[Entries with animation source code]
'''

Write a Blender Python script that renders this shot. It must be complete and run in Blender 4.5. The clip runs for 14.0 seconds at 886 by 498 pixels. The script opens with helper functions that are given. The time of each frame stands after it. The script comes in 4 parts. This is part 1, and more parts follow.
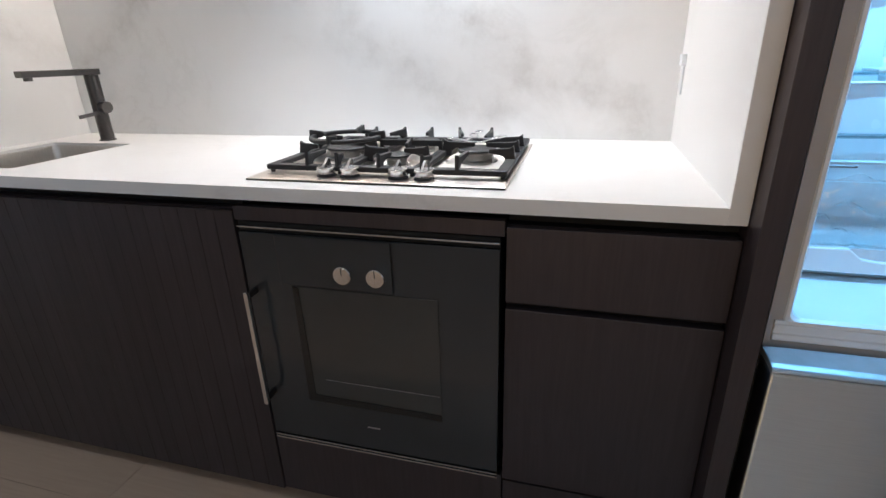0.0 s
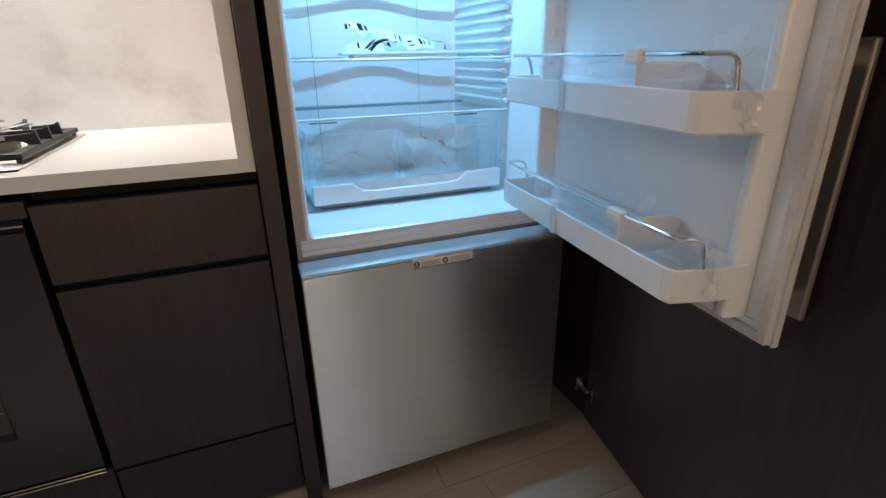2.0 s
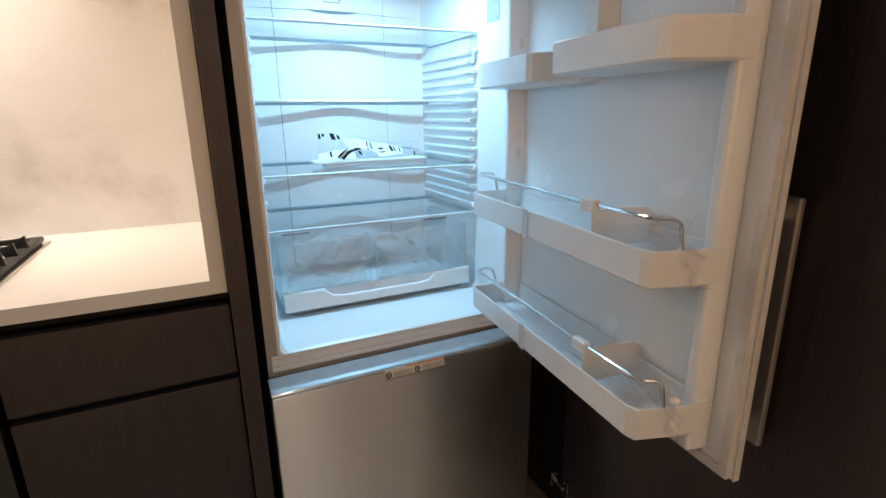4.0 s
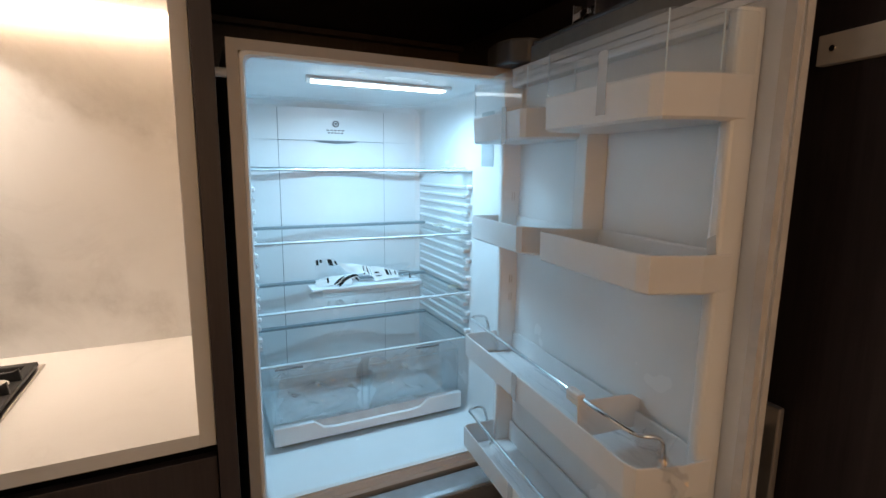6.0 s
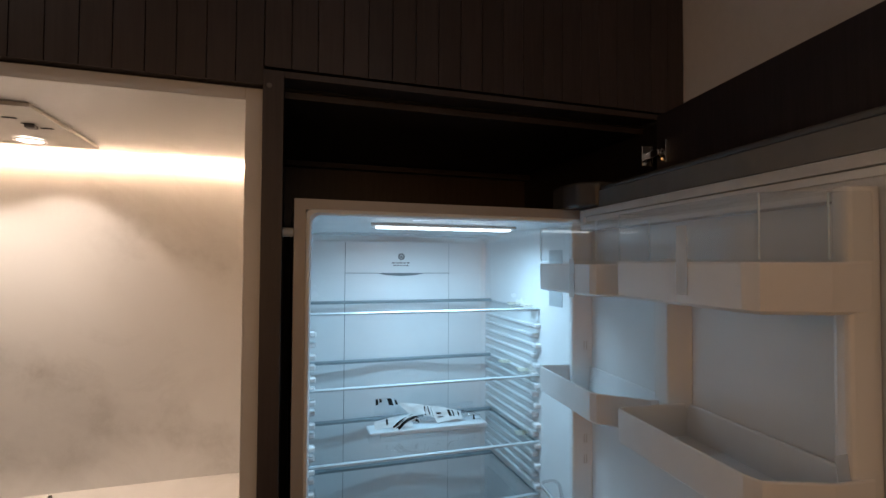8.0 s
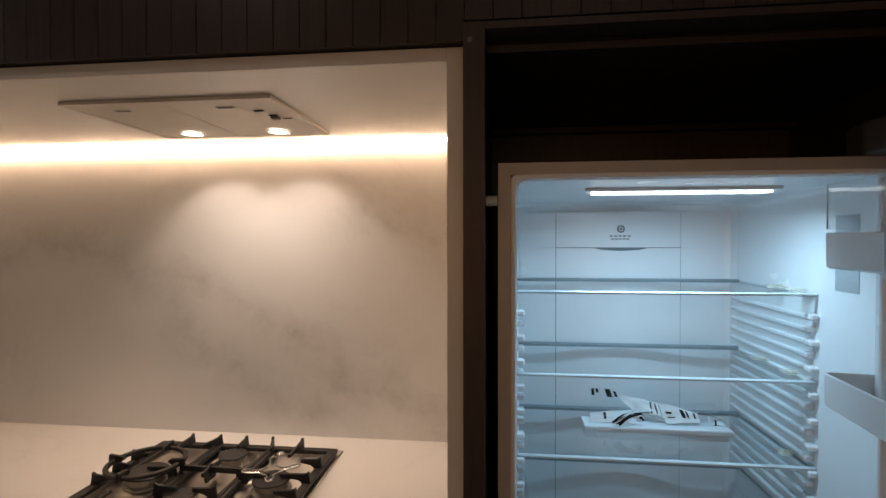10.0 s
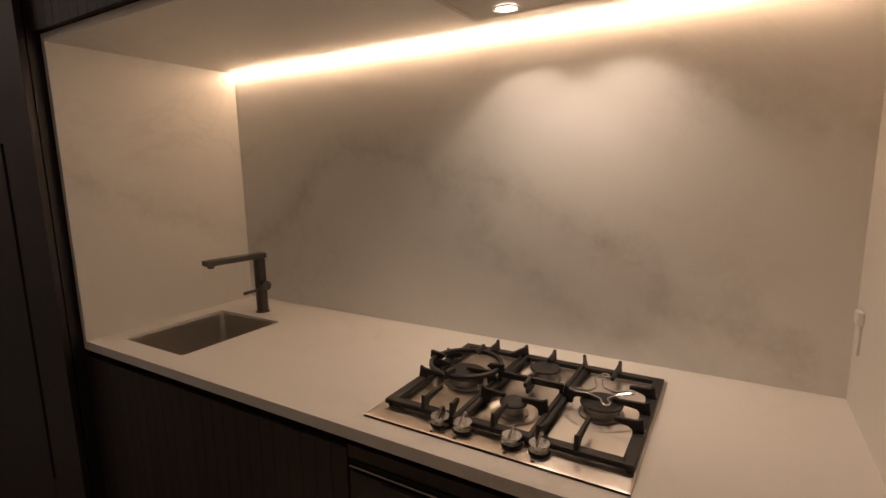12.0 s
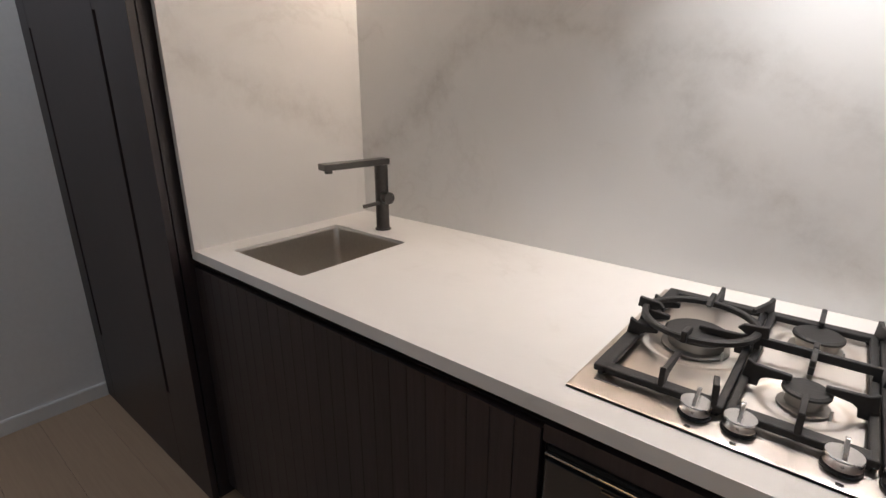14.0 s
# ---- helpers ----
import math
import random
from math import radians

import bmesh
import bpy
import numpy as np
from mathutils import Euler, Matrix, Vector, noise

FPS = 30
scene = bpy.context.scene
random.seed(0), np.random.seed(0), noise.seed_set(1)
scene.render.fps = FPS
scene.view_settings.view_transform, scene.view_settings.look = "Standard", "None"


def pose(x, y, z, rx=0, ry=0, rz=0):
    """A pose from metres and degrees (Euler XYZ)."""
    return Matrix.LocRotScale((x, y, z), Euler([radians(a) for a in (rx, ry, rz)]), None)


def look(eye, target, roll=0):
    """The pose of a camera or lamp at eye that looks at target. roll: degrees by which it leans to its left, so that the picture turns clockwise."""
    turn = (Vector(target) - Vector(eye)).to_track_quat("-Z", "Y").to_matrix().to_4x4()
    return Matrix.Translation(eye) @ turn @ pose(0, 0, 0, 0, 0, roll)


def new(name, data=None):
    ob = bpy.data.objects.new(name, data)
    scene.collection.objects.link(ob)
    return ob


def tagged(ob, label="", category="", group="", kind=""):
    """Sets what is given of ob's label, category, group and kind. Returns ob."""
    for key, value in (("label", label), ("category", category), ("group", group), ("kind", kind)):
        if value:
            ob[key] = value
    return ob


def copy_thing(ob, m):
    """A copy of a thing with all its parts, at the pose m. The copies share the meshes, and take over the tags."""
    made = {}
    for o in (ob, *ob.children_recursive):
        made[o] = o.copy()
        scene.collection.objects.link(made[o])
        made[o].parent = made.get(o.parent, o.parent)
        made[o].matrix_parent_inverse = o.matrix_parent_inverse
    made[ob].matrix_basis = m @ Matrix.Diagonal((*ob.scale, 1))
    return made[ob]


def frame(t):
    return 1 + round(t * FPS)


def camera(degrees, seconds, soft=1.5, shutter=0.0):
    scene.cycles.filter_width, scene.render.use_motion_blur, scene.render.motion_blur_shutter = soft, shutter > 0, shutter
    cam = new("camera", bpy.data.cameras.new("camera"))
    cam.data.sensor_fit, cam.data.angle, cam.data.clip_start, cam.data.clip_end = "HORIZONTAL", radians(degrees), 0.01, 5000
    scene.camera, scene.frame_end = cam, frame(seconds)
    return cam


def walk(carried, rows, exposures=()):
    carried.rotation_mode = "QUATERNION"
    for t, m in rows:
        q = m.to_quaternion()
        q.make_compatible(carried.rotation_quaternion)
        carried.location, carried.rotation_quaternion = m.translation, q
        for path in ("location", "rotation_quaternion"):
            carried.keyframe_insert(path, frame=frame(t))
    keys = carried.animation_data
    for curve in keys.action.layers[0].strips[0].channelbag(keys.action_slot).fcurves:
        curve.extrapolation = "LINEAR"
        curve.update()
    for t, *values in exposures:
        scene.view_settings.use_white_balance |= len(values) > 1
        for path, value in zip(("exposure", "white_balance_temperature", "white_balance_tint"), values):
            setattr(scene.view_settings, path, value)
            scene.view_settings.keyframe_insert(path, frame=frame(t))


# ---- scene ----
cam = camera(83.7, 14.0)
PATH = [
    (0, (-0.244, -0.888, 1.177), (-0.759, 0.9, 0.445), -1.8),
    (0.5, (-0.205, -0.992, 1.163), (-0.317, 0.882, 0.474), -2.0),
    (1, (-0.135, -1.05, 1.14), (0.121, 0.809, 0.449), -2.1),
    (1.5, (-0.038, -1.086, 1.113), (0.479, 0.708, 0.397), -1.8),
    (2, (0.006, -1.101, 1.115), (0.706, 0.625, 0.386), -1.0),
    (2.5, (0.016, -1.107, 1.131), (0.785, 0.599, 0.427), -0.9),
    (3, (0.012, -1.101, 1.171), (0.814, 0.621, 0.546), -1.5),
    (3.2, (0.013, -1.1, 1.183), (0.818, 0.635, 0.597), -1.6),
    (5.3, (0.028, -1.065, 1.4), (0.903, 0.672, 0.934), 0.9),
    (5.5, (0.034, -1.07, 1.421), (0.899, 0.68, 0.984), 0.8),
    (6, (0.037, -1.073, 1.475), (0.899, 0.702, 1.152), 0.6),
    (6.5, (0.037, -1.065, 1.509), (0.914, 0.723, 1.328), 0.2),
    (7, (0.033, -1.065, 1.543), (0.91, 0.732, 1.505), 0.1),
    (7.2, (0.036, -1.062, 1.563), (0.888, 0.747, 1.58), -0.0),
    (9.3, (0.138, -0.929, 1.6), (0.178, 1.07, 1.621), 0.2),
    (9.5, (0.13, -0.92, 1.591), (0.099, 1.079, 1.588), 0.0),
    (10, (0.095, -0.897, 1.58), (-0.131, 1.089, 1.542), -0.1),
    (10.2, (0.07, -0.89, 1.578), (-0.246, 1.084, 1.516), 0.3),
    (10.4, (0.05, -0.865, 1.568), (-0.373, 1.089, 1.505), -0.2),
    (10.5, (0.021, -0.872, 1.57), (-0.439, 1.073, 1.492), -0.0),
    (11, (-0.08, -0.818, 1.544), (-0.773, 1.049, 1.365), -0.5),
    (11.5, (-0.174, -0.788, 1.502), (-1.056, 0.985, 1.224), -1.2),
    (12, (-0.262, -0.773, 1.495), (-1.269, 0.923, 1.168), -1.0),
    (12.5, (-0.36, -0.749, 1.451), (-1.466, 0.845, 0.967), -1.1),
    (13, (-0.468, -0.748, 1.394), (-1.698, 0.683, 0.732), -1.4),
    (13.5, (-0.584, -0.725, 1.376), (-1.87, 0.646, 0.694), -0.7),
    (14, (-0.686, -0.608, 1.381), (-1.901, 0.859, 0.77), 0.0),
]
EXPOSURES = [
    (0.0, 0.58, 5150, 6), (0.5, 0.42, 5150, 8), (1.0, 0.43, 5250, 8), (1.5, 0.42, 5650, 8), (2.0, 0.45, 5800, 8), (2.5, 0.47, 6350, 12), (3.0, 0.47, 6700, 13), (5.5, 0.04, 7350, 15), (6.5, -0.3, 7500, 17), (7.0, -0.5, 7600, 19),
    (9.5, -0.88, 7600, 20), (10.0, -0.98, 7900, 21), (10.5, -1.08, 8250, 22), (11.0, -1.16, 8600, 22), (12.0, -1.28, 8500, 22), (12.5, -1.38, 7250, 19), (13.0, -1.18, 6400, 15), (13.5, -0.36, 5900, 11), (14.0, -0.08, 5800, 10),
]
walk(cam, [(t, look(eye, target, roll)) for t, eye, target, roll in PATH], EXPOSURES)

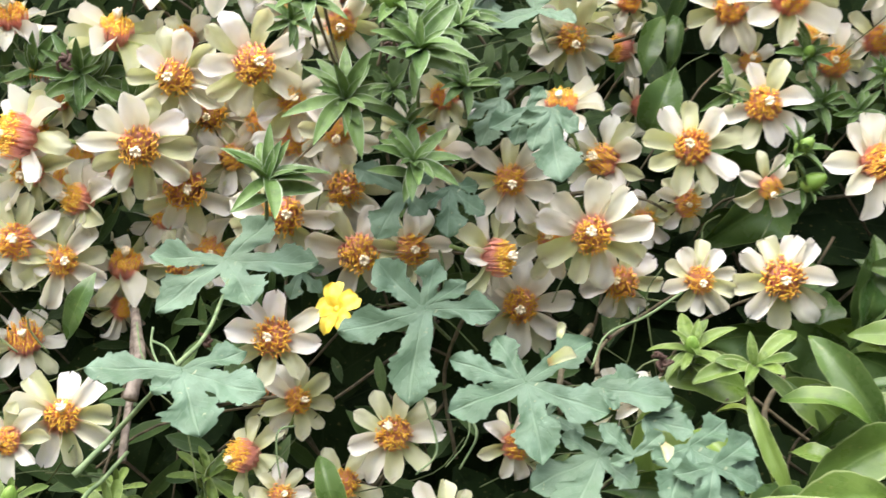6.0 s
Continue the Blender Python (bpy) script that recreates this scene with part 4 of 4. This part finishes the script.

'''

Direction.
Write out the data precisely as given, excluding the pictures.

Response to the task.
Write a Blender Python script that renders this shot. It must be complete and run in Blender 4.5. The clip runs for 14.0 seconds at 886 by 498 pixels. The script opens with helper functions that are given. The time of each frame stands after it. The script comes in 4 parts. This is part 1, and more parts follow.
0.0 s
2.0 s
4.0 s
6.0 s
8.0 s
10.0 s
12.0 s
14.0 s
# ---- helpers ----
import math
import random
from math import radians

import bmesh
import bpy
import numpy as np
from mathutils import Euler, Matrix, Vector, noise

FPS = 30
scene = bpy.context.scene
random.seed(0), np.random.seed(0), noise.seed_set(1)
scene.render.fps = FPS
scene.view_settings.view_transform, scene.view_settings.look = "Standard", "None"


def pose(x, y, z, rx=0, ry=0, rz=0):
    """A pose from metres and degrees (Euler XYZ)."""
    return Matrix.LocRotScale((x, y, z), Euler([radians(a) for a in (rx, ry, rz)]), None)


def look(eye, target, roll=0):
    """The pose of a camera or lamp at eye that looks at target. roll: degrees by which it leans to its left, so that the picture turns clockwise."""
    turn = (Vector(target) - Vector(eye)).to_track_quat("-Z", "Y").to_matrix().to_4x4()
    return Matrix.Translation(eye) @ turn @ pose(0, 0, 0, 0, 0, roll)


def new(name, data=None):
    ob = bpy.data.objects.new(name, data)
    scene.collection.objects.link(ob)
    return ob


def tagged(ob, label="", category="", group="", kind=""):
    """Sets what is given of ob's label, category, group and kind. Returns ob."""
    for key, value in (("label", label), ("category", category), ("group", group), ("kind", kind)):
        if value:
            ob[key] = value
    return ob


def copy_thing(ob, m):
    """A copy of a thing with all its parts, at the pose m. The copies share the meshes, and take over the tags."""
    made = {}
    for o in (ob, *ob.children_recursive):
        made[o] = o.copy()
        scene.collection.objects.link(made[o])
        made[o].parent = made.get(o.parent, o.parent)
        made[o].matrix_parent_inverse = o.matrix_parent_inverse
    made[ob].matrix_basis = m @ Matrix.Diagonal((*ob.scale, 1))
    return made[ob]


def frame(t):
    return 1 + round(t * FPS)


def camera(degrees, seconds, soft=1.5, shutter=0.0):
    scene.cycles.filter_width, scene.render.use_motion_blur, scene.render.motion_blur_shutter = soft, shutter > 0, shutter
    cam = new("camera", bpy.data.cameras.new("camera"))
    cam.data.sensor_fit, cam.data.angle, cam.data.clip_start, cam.data.clip_end = "HORIZONTAL", radians(degrees), 0.01, 5000
    scene.camera, scene.frame_end = cam, frame(seconds)
    return cam


def walk(carried, rows, exposures=()):
    carried.rotation_mode = "QUATERNION"
    for t, m in rows:
        q = m.to_quaternion()
        q.make_compatible(carried.rotation_quaternion)
        carried.location, carried.rotation_quaternion = m.translation, q
        for path in ("location", "rotation_quaternion"):
            carried.keyframe_insert(path, frame=frame(t))
    keys = carried.animation_data
    for curve in keys.action.layers[0].strips[0].channelbag(keys.action_slot).fcurves:
        curve.extrapolation = "LINEAR"
        curve.update()
    for t, *values in exposures:
        scene.view_settings.use_white_balance |= len(values) > 1
        for path, value in zip(("exposure", "white_balance_temperature", "white_balance_tint"), values):
            setattr(scene.view_settings, path, value)
            scene.view_settings.keyframe_insert(path, frame=frame(t))


# ---- scene ----
cam = camera(83.7, 14.0)
PATH = [
    (0, (-0.244, -0.888, 1.177), (-0.759, 0.9, 0.445), -1.8),
    (0.5, (-0.205, -0.992, 1.163), (-0.317, 0.882, 0.474), -2.0),
    (1, (-0.135, -1.05, 1.14), (0.121, 0.809, 0.449), -2.1),
    (1.5, (-0.038, -1.086, 1.113), (0.479, 0.708, 0.397), -1.8),
    (2, (0.006, -1.101, 1.115), (0.706, 0.625, 0.386), -1.0),
    (2.5, (0.016, -1.107, 1.131), (0.785, 0.599, 0.427), -0.9),
    (3, (0.012, -1.101, 1.171), (0.814, 0.621, 0.546), -1.5),
    (3.2, (0.013, -1.1, 1.183), (0.818, 0.635, 0.597), -1.6),
    (5.3, (0.028, -1.065, 1.4), (0.903, 0.672, 0.934), 0.9),
    (5.5, (0.034, -1.07, 1.421), (0.899, 0.68, 0.984), 0.8),
    (6, (0.037, -1.073, 1.475), (0.899, 0.702, 1.152), 0.6),
    (6.5, (0.037, -1.065, 1.509), (0.914, 0.723, 1.328), 0.2),
    (7, (0.033, -1.065, 1.543), (0.91, 0.732, 1.505), 0.1),
    (7.2, (0.036, -1.062, 1.563), (0.888, 0.747, 1.58), -0.0),
    (9.3, (0.138, -0.929, 1.6), (0.178, 1.07, 1.621), 0.2),
    (9.5, (0.13, -0.92, 1.591), (0.099, 1.079, 1.588), 0.0),
    (10, (0.095, -0.897, 1.58), (-0.131, 1.089, 1.542), -0.1),
    (10.2, (0.07, -0.89, 1.578), (-0.246, 1.084, 1.516), 0.3),
    (10.4, (0.05, -0.865, 1.568), (-0.373, 1.089, 1.505), -0.2),
    (10.5, (0.021, -0.872, 1.57), (-0.439, 1.073, 1.492), -0.0),
    (11, (-0.08, -0.818, 1.544), (-0.773, 1.049, 1.365), -0.5),
    (11.5, (-0.174, -0.788, 1.502), (-1.056, 0.985, 1.224), -1.2),
    (12, (-0.262, -0.773, 1.495), (-1.269, 0.923, 1.168), -1.0),
    (12.5, (-0.36, -0.749, 1.451), (-1.466, 0.845, 0.967), -1.1),
    (13, (-0.468, -0.748, 1.394), (-1.698, 0.683, 0.732), -1.4),
    (13.5, (-0.584, -0.725, 1.376), (-1.87, 0.646, 0.694), -0.7),
    (14, (-0.686, -0.608, 1.381), (-1.901, 0.859, 0.77), 0.0),
]
EXPOSURES = [
    (0.0, 0.58, 5150, 6), (0.5, 0.42, 5150, 8), (1.0, 0.43, 5250, 8), (1.5, 0.42, 5650, 8), (2.0, 0.45, 5800, 8), (2.5, 0.47, 6350, 12), (3.0, 0.47, 6700, 13), (5.5, 0.04, 7350, 15), (6.5, -0.3, 7500, 17), (7.0, -0.5, 7600, 19),
    (9.5, -0.88, 7600, 20), (10.0, -0.98, 7900, 21), (10.5, -1.08, 8250, 22), (11.0, -1.16, 8600, 22), (12.0, -1.28, 8500, 22), (12.5, -1.38, 7250, 19), (13.0, -1.18, 6400, 15), (13.5, -0.36, 5900, 11), (14.0, -0.08, 5800, 10),
]
walk(cam, [(t, look(eye, target, roll)) for t, eye, target, roll in PATH], EXPOSURES)

6.0 s
Continue the Blender Python (bpy) script that recreates this scene with part 4 of 4. This part finishes the script.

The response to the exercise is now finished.